Chances Are You’ve Met Less Than 5% of the People in Your Social Network

The difference between a friend, an acquaintance and the friends and acquaintances we have met online is blurring…Social media would seem to dictate or would assume that I’m supposed to develop or have developed these deep online, networked, connections, i.e. That I have met them. Jay Baer calls it false intimacy. Does it matter that I have not met them? Absolutely not. Or maybe it does…

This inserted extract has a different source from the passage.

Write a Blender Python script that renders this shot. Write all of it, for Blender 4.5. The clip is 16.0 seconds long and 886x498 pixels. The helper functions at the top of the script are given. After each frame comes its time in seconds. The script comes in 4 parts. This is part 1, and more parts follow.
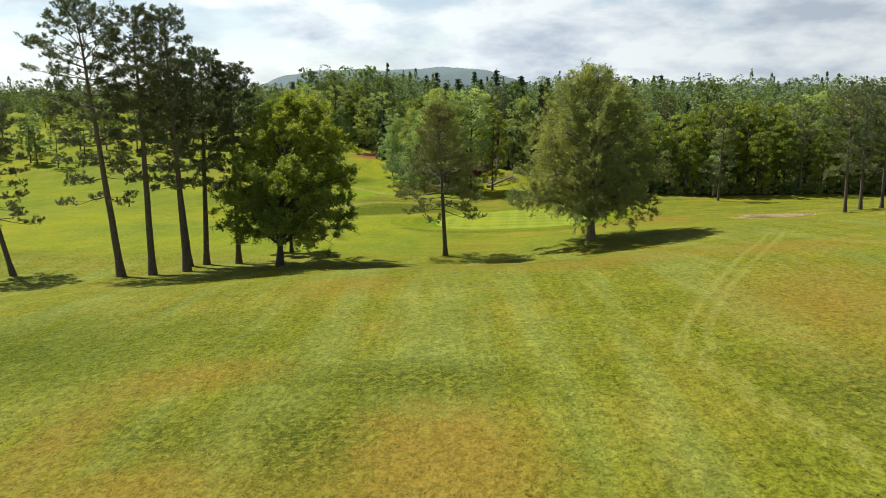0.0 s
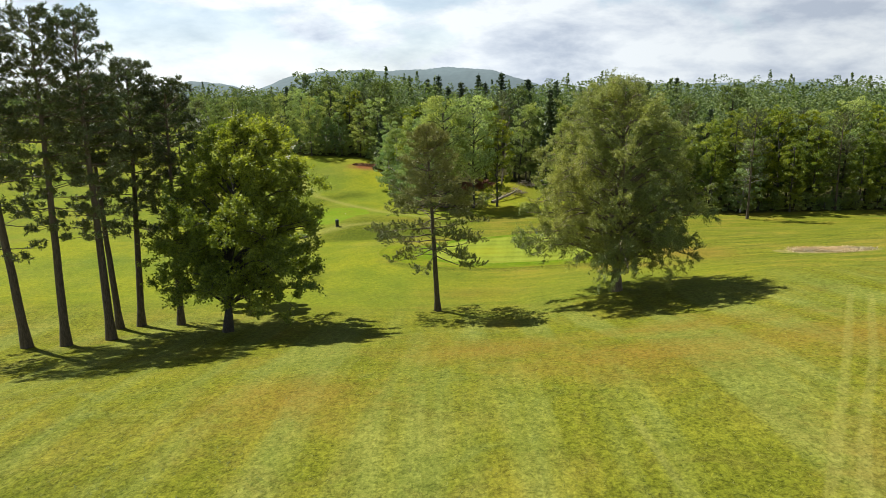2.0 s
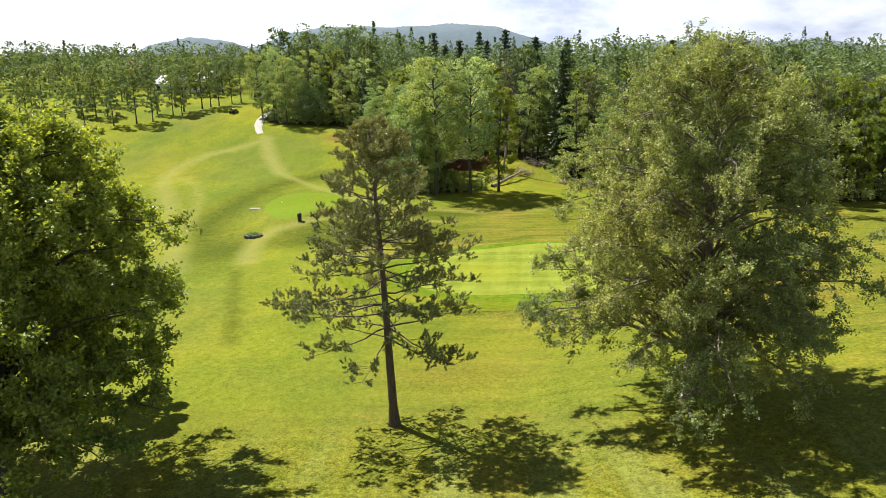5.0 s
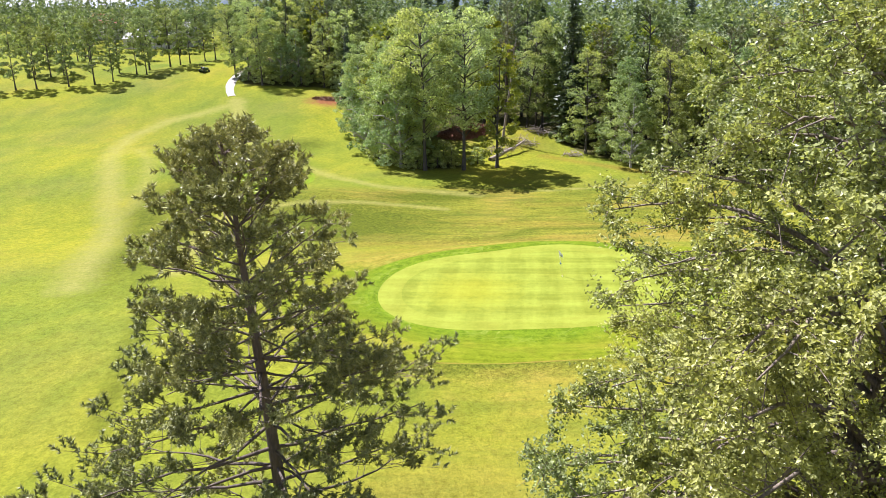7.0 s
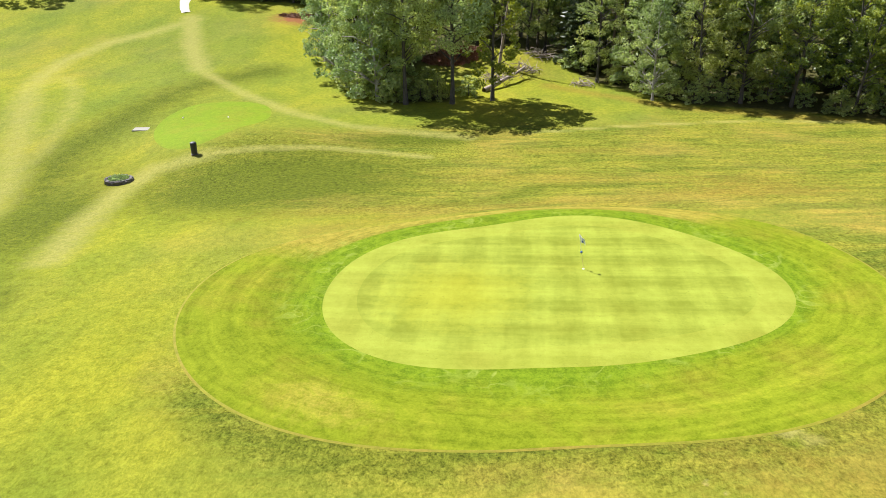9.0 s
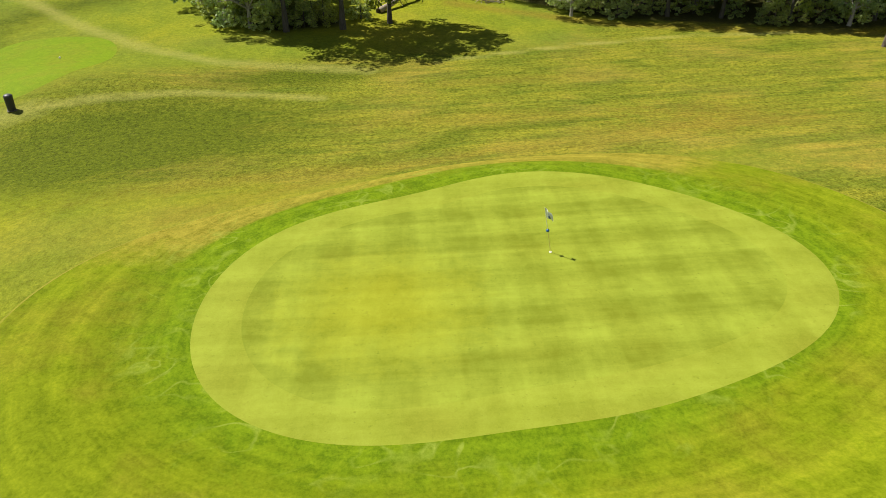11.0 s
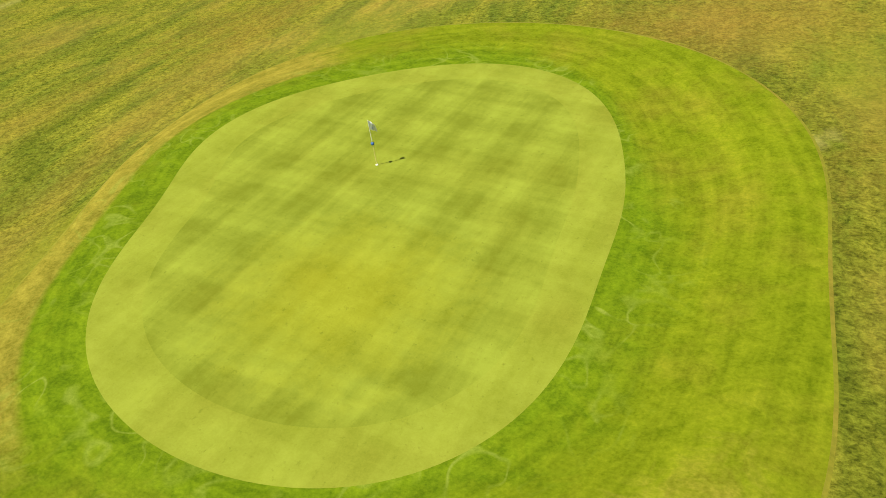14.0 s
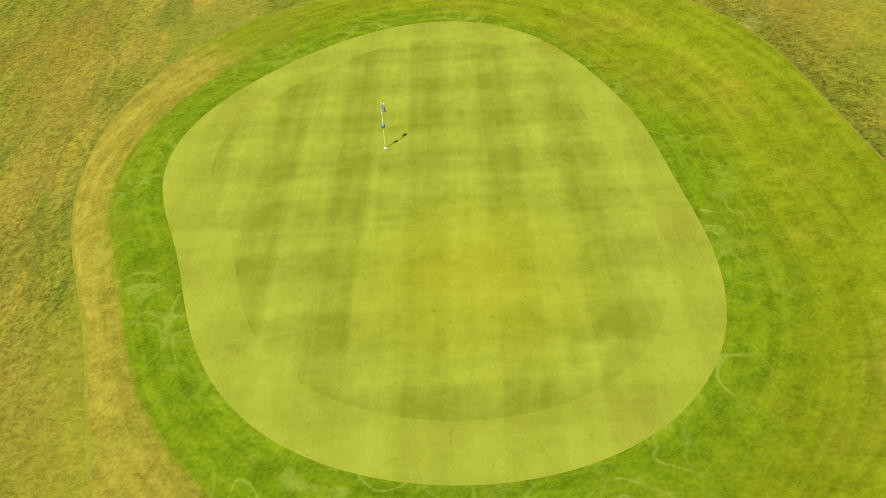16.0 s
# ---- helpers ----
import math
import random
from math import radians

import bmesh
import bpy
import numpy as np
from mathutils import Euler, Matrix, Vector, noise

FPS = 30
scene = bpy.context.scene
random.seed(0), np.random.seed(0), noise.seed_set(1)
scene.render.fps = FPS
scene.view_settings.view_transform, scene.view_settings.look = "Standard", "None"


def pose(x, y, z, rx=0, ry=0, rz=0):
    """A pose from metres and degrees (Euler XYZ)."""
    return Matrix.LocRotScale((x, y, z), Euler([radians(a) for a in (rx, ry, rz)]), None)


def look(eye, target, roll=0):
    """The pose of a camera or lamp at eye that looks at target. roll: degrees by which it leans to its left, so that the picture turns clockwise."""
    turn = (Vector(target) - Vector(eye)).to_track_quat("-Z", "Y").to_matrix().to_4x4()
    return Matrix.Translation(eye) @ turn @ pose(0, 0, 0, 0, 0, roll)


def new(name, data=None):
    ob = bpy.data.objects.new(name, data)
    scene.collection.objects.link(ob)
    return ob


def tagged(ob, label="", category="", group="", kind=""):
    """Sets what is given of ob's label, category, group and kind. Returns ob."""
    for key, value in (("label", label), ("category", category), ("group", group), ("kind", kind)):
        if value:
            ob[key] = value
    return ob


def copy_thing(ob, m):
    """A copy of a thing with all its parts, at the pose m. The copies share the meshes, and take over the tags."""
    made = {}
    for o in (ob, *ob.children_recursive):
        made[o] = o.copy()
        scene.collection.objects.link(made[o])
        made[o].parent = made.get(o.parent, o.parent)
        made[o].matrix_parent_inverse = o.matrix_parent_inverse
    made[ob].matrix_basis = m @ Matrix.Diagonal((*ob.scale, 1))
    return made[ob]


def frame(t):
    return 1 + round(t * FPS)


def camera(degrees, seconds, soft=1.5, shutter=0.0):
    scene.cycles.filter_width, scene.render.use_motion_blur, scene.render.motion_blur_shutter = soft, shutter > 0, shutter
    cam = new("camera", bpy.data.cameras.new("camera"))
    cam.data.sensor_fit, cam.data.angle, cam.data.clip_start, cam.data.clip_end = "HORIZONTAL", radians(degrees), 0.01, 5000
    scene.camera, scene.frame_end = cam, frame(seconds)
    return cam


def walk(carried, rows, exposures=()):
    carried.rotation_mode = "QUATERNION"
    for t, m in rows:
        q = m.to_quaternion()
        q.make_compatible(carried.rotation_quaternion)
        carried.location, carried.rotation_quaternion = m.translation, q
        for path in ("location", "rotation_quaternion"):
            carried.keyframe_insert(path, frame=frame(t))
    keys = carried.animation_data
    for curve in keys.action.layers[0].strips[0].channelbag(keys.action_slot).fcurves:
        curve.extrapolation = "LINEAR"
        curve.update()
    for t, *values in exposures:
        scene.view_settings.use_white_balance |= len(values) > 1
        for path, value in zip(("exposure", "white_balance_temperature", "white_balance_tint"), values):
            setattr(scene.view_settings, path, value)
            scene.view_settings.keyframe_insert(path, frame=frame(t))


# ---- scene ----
cam = camera(63.0, 16.0, 0.75)
PATH = [
    (0, (1.302, -1.259, 14.368), (1.29, 0.692, 13.928), -0.0),
    (0.5, (1.681, 2.067, 14.803), (1.659, 4.019, 14.368), -0.2),
    (1, (1.96, 5.581, 15.235), (1.934, 7.533, 14.8), -0.4),
    (1.5, (2.192, 9.121, 15.482), (2.164, 11.073, 15.049), -0.4),
    (2, (2.452, 12.858, 15.705), (2.422, 14.809, 15.265), -0.3),
    (2.5, (2.835, 16.645, 15.872), (2.803, 18.593, 15.422), -0.3),
    (3, (3.164, 20.525, 16.078), (3.13, 22.47, 15.613), -0.2),
    (5.5, (4.481, 42.051, 15.935), (4.443, 43.967, 15.364), -0.1),
    (6, (4.795, 46.277, 15.691), (4.756, 48.187, 15.099), -0.1),
    (6.5, (5.097, 50.409, 15.545), (5.058, 52.312, 14.932), -0.2),
    (7, (5.38, 54.547, 15.396), (5.343, 56.434, 14.734), -0.1),
    (7.5, (5.749, 58.992, 15.053), (5.713, 60.861, 14.343), -0.2),
    (8, (5.962, 63.301, 14.598), (5.93, 65.151, 13.839), -0.1),
    (10.5, (6.291, 79.717, 10.889), (6.394, 81.447, 9.891), -0.1),
    (11, (5.417, 82.064, 10.521), (5.672, 83.755, 9.483), 0.1),
    (11.5, (3.909, 84.032, 10.177), (4.331, 85.665, 9.103), 0.0),
    (12, (1.515, 85.917, 9.913), (2.164, 87.445, 8.798), 0.1),
    (12.5, (-1.482, 88.008, 9.593), (-0.658, 89.426, 8.448), 0.0),
    (13, (-4.292, 90.162, 9.36), (-3.205, 91.38, 8.204), -0.7),
    (13.5, (-6.549, 92.318, 9.23), (-5.209, 93.231, 8.059), -1.3),
    (14, (-8.153, 94.417, 9.168), (-6.676, 95.047, 7.976), -1.7),
    (14.5, (-9.197, 96.745, 9.127), (-7.669, 97.167, 7.909), -1.9),
    (15, (-9.765, 99.549, 9.045), (-8.216, 99.796, 7.805), -2.1),
    (15.5, (-9.845, 102.708, 9.08), (-8.297, 102.784, 7.817), -2.3),
    (16, (-9.394, 106.175, 9.224), (-7.865, 106.057, 7.94), -2.6),
]
walk(cam, [(t, look(eye, target, roll)) for t, eye, target, roll in PATH], exposures=[(0.0, 0.64, 6250, 5), (2.0, 0.68, 6200, 7), (3.0, 0.78, 6150, 8), (5.5, 1.14, 5930, 17), (7.0, 1.44, 5600, 27), (8.2, 1.47, 5500, 28), (10.3, 0.86, 6450, 7), (12.5, 0.76, 6550, 7), (16.0, 0.67, 6700, 7)])

# ---------------------------------------------------------------- light
SUN_AZ, SUN_EL = math.atan2(0.60, -0.80), radians(55.5)      # towards the sun: ahead and to the left
to_sun = Vector((math.cos(SUN_EL) * math.cos(SUN_AZ), math.cos(SUN_EL) * math.sin(SUN_AZ), math.sin(SUN_EL)))
sun = new("sun", bpy.data.lights.new("sun", "SUN"))
sun.data.energy, sun.data.angle, sun.data.color = 5.0, radians(0.6), (1.0, 0.95, 0.86)
sun.matrix_world = look((0, 0, 200), Vector((0, 0, 200)) - to_sun)

world = bpy.data.worlds.new("sky")
scene.world = world
world.use_nodes = True
wn, wl = world.node_tree.nodes, world.node_tree.links
sky = wn.new("ShaderNodeTexSky")
sky.sky_type, sky.sun_disc = "NISHITA", False
sky.sun_elevation, sky.sun_rotation = SUN_EL, math.atan2(to_sun.x, to_sun.y)
sky.dust_density, sky.air_density, sky.ozone_density = 0.15, 1.0, 2.0


def node(nt, kind, **inputs):
    n = nt.nodes.new(kind)
    for key, value in inputs.items():
        sock = n.inputs[int(key[1:])] if key[0] == "i" and key[1:].isdigit() else n.inputs[key.replace("_", " ")]
        if isinstance(value, bpy.types.NodeSocket):
            nt.links.new(value, sock)
        else:
            sock.default_value = value
    return n


def math_node(nt, op, a, b=0.0, c=0.0):
    n = nt.nodes.new("ShaderNodeMath")
    n.operation = op
    for i, v in enumerate((a, b, c)):
        if isinstance(v, bpy.types.NodeSocket):
            nt.links.new(v, n.inputs[i])
        else:
            n.inputs[i].default_value = v
    return n.outputs[0]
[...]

But maybe we should quickly look at what the definition of “connected” is. Check this out:

con·nect·ed http://img.tfd.com/m/sound.swf (k-nktd)

adj.

1. Joined or fastened together.
2. Mathematics

a. Not decomposable into two disjoint nonempty open sets.
b. Having a continuous path between any two points. Used of a curve, set, or surface.
3. Related by family.
4. Logically or intelligibly ordered or presented; coherent: a stroke that left him incapable of connected speech.
5. Associated with or related to others, especially to influential or important people: a photographer who was well connected in the fashion world.
In our social world, most of our connections fall under either #3 or #5 with what it would seem, an emphasis on #5. To me though,the above definitions are evolved, twenty-first century, online definitions, even though they may not be. Let me check Webster’s 7th New Collegiate Dictionary real quick. The best definition I derived from that, is simply, “to have a relationship”. That’s pretty general though, but accurate in today’s day and age.
What does a relationship today look like? How is it defined? There’s the online version and the offline version. Social has allowed us to connect with people all over the place. But what does that connection consist of.  It’s being familiar with an avatar, a name, a nickname,  and a location. It’s engaging in some Twitter banter, dropping a blog comment, and maybe having some extended conversations either via Twitter, IM or email. A phone conversation?  Perhaps. In the end, nothing necessitates that we meet though. It’s ambient intimacy.
Here’s my point
I’ve actually done business with people that I’ve never met face to face, but talk to everyday through my various networks.  Even better, I got a job referral from someone that I never met face to face until after I started working at his company. The whole process occurred via Twitter and phone conversations. I got a huge consulting contract from someone who read my blog posts. Throughout the life of the contract, I met them one time. It didn’t matter.
Social allows us to connect. It is the ultimate ice breaker. The new rules? It doesn’t mean that I have to meet you to do business with you. Does it mean that if I truly want to be friends with you, that we should meet? Not really. Is that OK with you? I’m on the fence.

Indiscriminate Interconnectivity

No man is an island entire of itself; every man
is a piece of the continent, a part of the main

In today’s “Uber” connected social world,  what makes things work  or why they work, is that we’re all now indiscriminately interconnected to each other. We share, we comment, we download, we upload and we consume the content of strangers in the same ways that we create it. It’s random, it’s purposeful, its meaningful and meaningless  sometimes. At the end of the day, all we are, are just real people with real names with real avatars or… real people with strangely made up names with odd avatars swimming around fish bowls of ambient connectivity.

But it works just like it does in the ocean. Thousands of species living and swimming in the same ocean without any limitations of where they can go or when. We’re curious and we have an innate desire to connect with others in that vast ocean either directly or indirectly.

It doesn’t work if we’re always in”take” mode or “bash” mode or “all about me” mode. That  quote from John Donne, the poet who lived in the 1500’s, sums up what is certainly a reality in today’s society. Whether you’re a brand trying to sell a product, someone trying to sell a book, or someone trying to get a job, or get a project, or build a book of business, you need networks, brand champions, supporters, advocates, friends and even strangers along the way to help you get where you need to go. You need us.

Its funny how in certain sports, like football for example, when success happens, you’ll invariably have certain players who will say out loud that they think that the reason why their “team” was great or why they won was because of them. Meanwhile you had 21 “other”  players who contributed to the cause. If you choose to go it alone in sports, just as in the digital world, and not embrace the networks and communities and people that helped get you there, well then, I guess you’re alone in more ways than you think.